# [GIVEN MATERIAL]
— Begin —
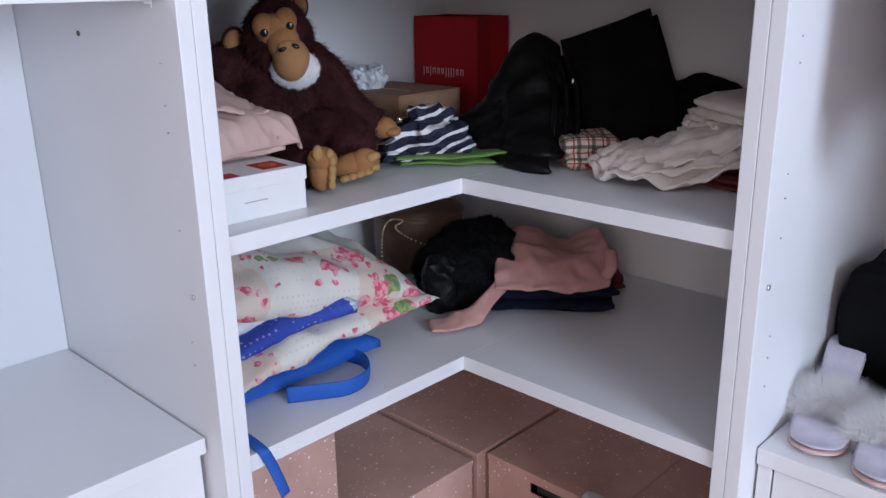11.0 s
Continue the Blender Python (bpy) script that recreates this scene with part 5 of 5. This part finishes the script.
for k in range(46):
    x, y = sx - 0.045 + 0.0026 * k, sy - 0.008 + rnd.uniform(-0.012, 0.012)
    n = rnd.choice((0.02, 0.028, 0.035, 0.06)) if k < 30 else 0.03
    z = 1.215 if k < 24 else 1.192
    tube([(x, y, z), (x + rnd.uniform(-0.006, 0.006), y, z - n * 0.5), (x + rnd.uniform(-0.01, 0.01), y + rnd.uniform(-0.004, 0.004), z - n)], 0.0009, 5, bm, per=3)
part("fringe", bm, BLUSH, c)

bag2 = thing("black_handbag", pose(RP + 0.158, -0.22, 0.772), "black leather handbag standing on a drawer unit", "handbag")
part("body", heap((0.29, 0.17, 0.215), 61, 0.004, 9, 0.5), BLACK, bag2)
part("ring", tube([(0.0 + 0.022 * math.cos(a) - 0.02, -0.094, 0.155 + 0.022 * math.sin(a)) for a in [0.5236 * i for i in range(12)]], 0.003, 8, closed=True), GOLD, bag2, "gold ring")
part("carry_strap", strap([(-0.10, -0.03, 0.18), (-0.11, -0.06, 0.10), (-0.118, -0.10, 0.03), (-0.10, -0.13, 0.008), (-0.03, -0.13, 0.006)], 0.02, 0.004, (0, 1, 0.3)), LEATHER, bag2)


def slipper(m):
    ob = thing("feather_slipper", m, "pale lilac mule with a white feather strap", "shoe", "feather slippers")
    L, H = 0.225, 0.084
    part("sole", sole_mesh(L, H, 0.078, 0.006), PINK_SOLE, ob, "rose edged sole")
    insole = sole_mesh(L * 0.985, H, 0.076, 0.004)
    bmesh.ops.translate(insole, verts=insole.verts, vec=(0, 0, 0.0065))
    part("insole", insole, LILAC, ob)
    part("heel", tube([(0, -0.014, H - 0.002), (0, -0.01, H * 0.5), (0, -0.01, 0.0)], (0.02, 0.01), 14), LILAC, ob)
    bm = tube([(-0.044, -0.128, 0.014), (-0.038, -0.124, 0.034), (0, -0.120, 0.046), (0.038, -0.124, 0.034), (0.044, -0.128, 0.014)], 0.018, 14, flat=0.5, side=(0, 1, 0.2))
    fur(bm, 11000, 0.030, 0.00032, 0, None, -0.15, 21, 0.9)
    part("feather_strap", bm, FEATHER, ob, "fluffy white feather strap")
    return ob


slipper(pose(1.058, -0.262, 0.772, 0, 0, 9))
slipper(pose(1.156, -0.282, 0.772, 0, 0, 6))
— End —
# [WHAT IS EXPECTED]
Copy out each line that contains the word "with".

# [EXPECTED ANSWER]
Continue the Blender Python (bpy) script that recreates this scene with part 5 of 5. This part finishes the script.
    ob = thing("feather_slipper", m, "pale lilac mule with a white feather strap", "shoe", "feather slippers")